Farooq was said to have admitted that he belonged to the militant wing of a political party and was involved in a number of target killings. He disclosed that he was involved in fighting with Baloch people and used to dump weapons and extort traders in the area. 

In a raid carried out in the Ramswami area, paramilitary soldiers caught another suspected hitman, Mohammad Adnan Siddiqi, after facing resistance. 

The Rangers got his 90-day Preventive detention from the ATC.

The spokesman said Siddiqi belonged to the notorious militant wing of a political party and admitted murdering six people in attacks. He also admitted involvement in nine cases of attempt to murder and extortion. 

 

Four ‘criminals’ held

Rangers’ personnel conducted raids in Korangi and Tharu Lane areas, and apprehended four suspected criminals, including Lyari gangsters. Weapons, including SMGs, uni-barrel rocket launchers, pistols, hand grenades  and Avan grenades were seized from the suspects.

 

Iranian diesel seized

Rangers’ personnel raided three illegal oil refineries in Gadap and Murad Memon Goth, seized 80,000 litres of illegal Iran’s diesel stored in underground tanks and arrested five smugglers.

   

Civil society demo

Before the Sindh Rangers formally announced on Tuesday evening the arrests of Pakistan Fisherfolk Forum Secretary General Saeed Baloch (PFF) and FCS office-bearers Dilmurad Baloch and Mehar Bakhsh Baloch, a larger number of civil society activists and residents of Lyari organised a protest outside the Karachi Press Club in the afternoon demanding their immediate release.

Paramilitary soldiers had arrested the three on January 16, accusing them of allegedly financing the head of a criminal syndicate and embezzling the fisheries’ funds, PFF leaders said.

After the paramilitary force failed to bring Saeed Baloch, who is also secretary general of the FCS’s labour union, to court and officially show his arrest despite the passage of a week of his detention, civil society groups of the city jointly organised the protest to press the government for his release.
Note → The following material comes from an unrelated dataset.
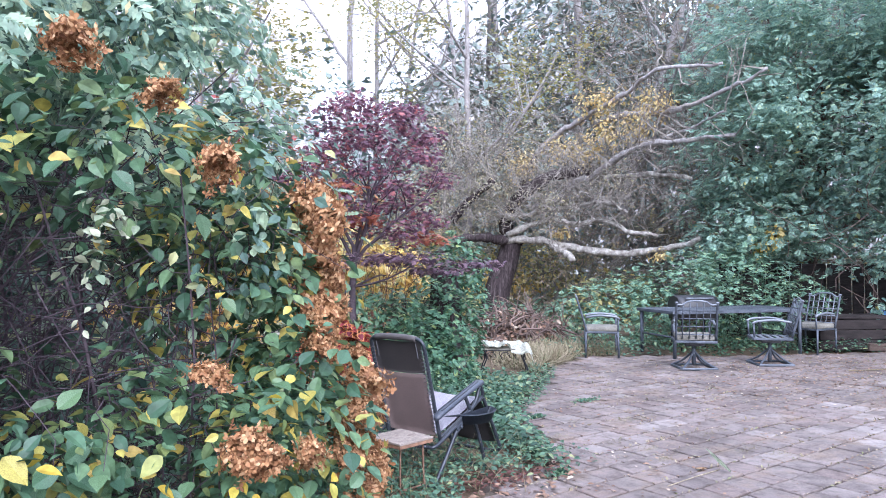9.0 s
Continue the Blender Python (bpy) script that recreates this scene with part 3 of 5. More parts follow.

The groups also went to the Sindh High Court against his illegal detention.

Speakers at the protest said Baloch had been arrested in baseless cases. 

Asad Iqbal Butt, vice-president of the Human Rights Commission of Pakistan, said Baloch was a prominent human rights and trade union activist who had been on the frontline of struggles for human rights and environmental protection, and challenging powerful actors threatening the wellbeing of the fisherfolk and their communities. “We are deeply concerned about his whereabouts,” Butt said.

Shafi Baloch, brother of Saeed Baloch, said that on 16 January his brother was called over the phone to visit the Rangers office located in the Mauripur area at 4:30pm. He managed to inform his colleagues by phone that he had been taken into custody by the Rangers. “Since then, we have had no knowledge about his whereabouts,” he said, adding that no charges had been framed against him nor had he been presented to any court.

Fatima Majeed, the PFF’s vice-chairperson, demanded a transparent inquiry into the case.

“Saeed Baloch is a prominent civil society activist who has been struggling for fisherfolk’s rights since the inception of the PFF,” Majeed said.  “There is some misunderstanding and the Rangers should investigate it properly.”

Karamat Ali, director of the Pakistan Institute of Labour Education and Research, said bureaucrats in government institutions were involved in corruption, while Baloch was the secretary general of the FCS’s labour union. “How can a trade unionist be part of embezzling the funds?” he questioned. 

Other prominent civil society activists who attended the protest included Nasir Mansoor, Farhat Parveen, Engineer Hameed Baloch, Latif Mughal, Shaikh Majeed, Habibuddin Junadi, Naghma Shaikh, Talib Kachi and Ayub Qureshi.

 

FCS crackdown

With three top officials of the FCS behind bars over corruption charges and supporting criminal gangs and others going underground, the arrest of Baloch was part of the ongoing crackdown, said sources in the FCS.  

The FCS’ troubles started when the provincial government appointed Dr Nisar Morai, close aide to a top Pakistan People’s Party leader, as its chairman in January 2014, replacing the previous one through illegal means. 

Sources in the fishing industry said a myriad of problems, including corruption, extortion and security, followed the controversial appointment. 

Rangers arrested Sultan Qamar Siddiqui, the acting-chairman of the FCS, on June 17 last year and its two directors, Muhammad Khan Chachar and Rana Shahid, on June 19 over their alleged involvement in taking extortion money, killings, corruption and funding Lyari’s criminal syndicates. 

Morai had already left the country four months ago before the crackdown, fearing arrest.